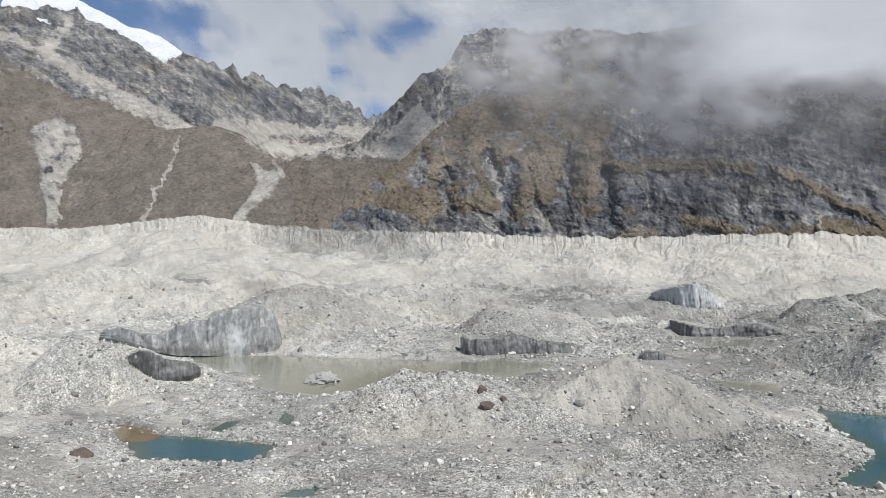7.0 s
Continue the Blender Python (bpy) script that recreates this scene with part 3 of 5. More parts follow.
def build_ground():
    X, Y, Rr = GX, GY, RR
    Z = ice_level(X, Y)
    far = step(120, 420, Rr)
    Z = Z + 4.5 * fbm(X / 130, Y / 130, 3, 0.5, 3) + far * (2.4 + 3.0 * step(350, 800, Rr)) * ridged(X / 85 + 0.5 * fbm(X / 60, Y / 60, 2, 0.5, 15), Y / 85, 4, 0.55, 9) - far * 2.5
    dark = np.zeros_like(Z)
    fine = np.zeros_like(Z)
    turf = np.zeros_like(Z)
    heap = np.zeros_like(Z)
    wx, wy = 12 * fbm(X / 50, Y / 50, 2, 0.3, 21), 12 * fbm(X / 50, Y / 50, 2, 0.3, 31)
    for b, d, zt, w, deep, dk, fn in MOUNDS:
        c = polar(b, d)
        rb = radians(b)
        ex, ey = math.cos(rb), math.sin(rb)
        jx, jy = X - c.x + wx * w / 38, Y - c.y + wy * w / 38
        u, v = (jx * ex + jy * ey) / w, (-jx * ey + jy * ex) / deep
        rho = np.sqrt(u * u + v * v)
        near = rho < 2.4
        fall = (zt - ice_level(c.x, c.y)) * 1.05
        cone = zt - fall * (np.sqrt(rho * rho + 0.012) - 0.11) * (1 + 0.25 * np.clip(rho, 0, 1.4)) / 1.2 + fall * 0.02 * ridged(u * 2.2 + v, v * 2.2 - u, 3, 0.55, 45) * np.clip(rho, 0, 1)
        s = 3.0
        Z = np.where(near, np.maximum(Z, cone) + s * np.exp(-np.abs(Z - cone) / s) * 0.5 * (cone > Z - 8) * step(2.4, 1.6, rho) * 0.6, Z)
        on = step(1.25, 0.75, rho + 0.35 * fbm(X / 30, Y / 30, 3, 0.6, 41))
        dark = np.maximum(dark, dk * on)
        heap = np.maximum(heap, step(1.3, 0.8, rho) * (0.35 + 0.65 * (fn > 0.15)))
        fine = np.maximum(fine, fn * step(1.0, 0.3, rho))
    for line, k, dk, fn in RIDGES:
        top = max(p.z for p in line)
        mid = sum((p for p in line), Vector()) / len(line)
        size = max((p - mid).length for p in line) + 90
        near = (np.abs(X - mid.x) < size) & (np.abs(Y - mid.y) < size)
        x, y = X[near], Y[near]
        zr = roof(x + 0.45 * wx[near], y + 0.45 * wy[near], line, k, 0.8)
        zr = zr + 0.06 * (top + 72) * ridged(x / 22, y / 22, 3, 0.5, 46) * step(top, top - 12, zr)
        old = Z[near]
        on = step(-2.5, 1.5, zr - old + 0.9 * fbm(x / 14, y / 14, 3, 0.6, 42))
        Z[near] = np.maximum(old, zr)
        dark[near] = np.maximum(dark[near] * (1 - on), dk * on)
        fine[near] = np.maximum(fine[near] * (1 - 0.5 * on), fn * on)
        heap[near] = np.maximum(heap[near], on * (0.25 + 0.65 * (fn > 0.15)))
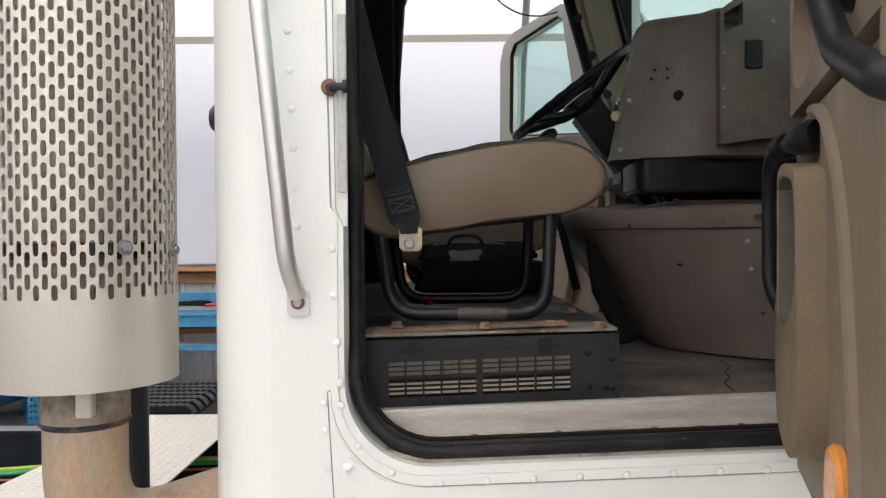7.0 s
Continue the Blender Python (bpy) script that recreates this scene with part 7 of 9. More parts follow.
========
__WHAT YOU WILL DO__
Copy all of the entries verbatim, leaving out any pictures they contain.

__PROBLEM SOLUTION__
7.0 s
Continue the Blender Python (bpy) script that recreates this scene with part 3 of 5. More parts follow.
def build_ground():
    X, Y, Rr = GX, GY, RR
    Z = ice_level(X, Y)
    far = step(120, 420, Rr)
    Z = Z + 4.5 * fbm(X / 130, Y / 130, 3, 0.5, 3) + far * (2.4 + 3.0 * step(350, 800, Rr)) * ridged(X / 85 + 0.5 * fbm(X / 60, Y / 60, 2, 0.5, 15), Y / 85, 4, 0.55, 9) - far * 2.5
    dark = np.zeros_like(Z)
    fine = np.zeros_like(Z)
    turf = np.zeros_like(Z)
    heap = np.zeros_like(Z)
    wx, wy = 12 * fbm(X / 50, Y / 50, 2, 0.3, 21), 12 * fbm(X / 50, Y / 50, 2, 0.3, 31)
    for b, d, zt, w, deep, dk, fn in MOUNDS:
        c = polar(b, d)
        rb = radians(b)
        ex, ey = math.cos(rb), math.sin(rb)
        jx, jy = X - c.x + wx * w / 38, Y - c.y + wy * w / 38
        u, v = (jx * ex + jy * ey) / w, (-jx * ey + jy * ex) / deep
        rho = np.sqrt(u * u + v * v)
        near = rho < 2.4
        fall = (zt - ice_level(c.x, c.y)) * 1.05
        cone = zt - fall * (np.sqrt(rho * rho + 0.012) - 0.11) * (1 + 0.25 * np.clip(rho, 0, 1.4)) / 1.2 + fall * 0.02 * ridged(u * 2.2 + v, v * 2.2 - u, 3, 0.55, 45) * np.clip(rho, 0, 1)
        s = 3.0
        Z = np.where(near, np.maximum(Z, cone) + s * np.exp(-np.abs(Z - cone) / s) * 0.5 * (cone > Z - 8) * step(2.4, 1.6, rho) * 0.6, Z)
        on = step(1.25, 0.75, rho + 0.35 * fbm(X / 30, Y / 30, 3, 0.6, 41))
        dark = np.maximum(dark, dk * on)
        heap = np.maximum(heap, step(1.3, 0.8, rho) * (0.35 + 0.65 * (fn > 0.15)))
        fine = np.maximum(fine, fn * step(1.0, 0.3, rho))
    for line, k, dk, fn in RIDGES:
        top = max(p.z for p in line)
        mid = sum((p for p in line), Vector()) / len(line)
        size = max((p - mid).length for p in line) + 90
        near = (np.abs(X - mid.x) < size) & (np.abs(Y - mid.y) < size)
        x, y = X[near], Y[near]
        zr = roof(x + 0.45 * wx[near], y + 0.45 * wy[near], line, k, 0.8)
        zr = zr + 0.06 * (top + 72) * ridged(x / 22, y / 22, 3, 0.5, 46) * step(top, top - 12, zr)
        old = Z[near]
        on = step(-2.5, 1.5, zr - old + 0.9 * fbm(x / 14, y / 14, 3, 0.6, 42))
        Z[near] = np.maximum(old, zr)
        dark[near] = np.maximum(dark[near] * (1 - on), dk * on)
        fine[near] = np.maximum(fine[near] * (1 - 0.5 * on), fn * on)
        heap[near] = np.maximum(heap[near], on * (0.25 + 0.65 * (fn > 0.15)))
7.0 s
Continue the Blender Python (bpy) script that recreates this scene with part 7 of 9. More parts follow.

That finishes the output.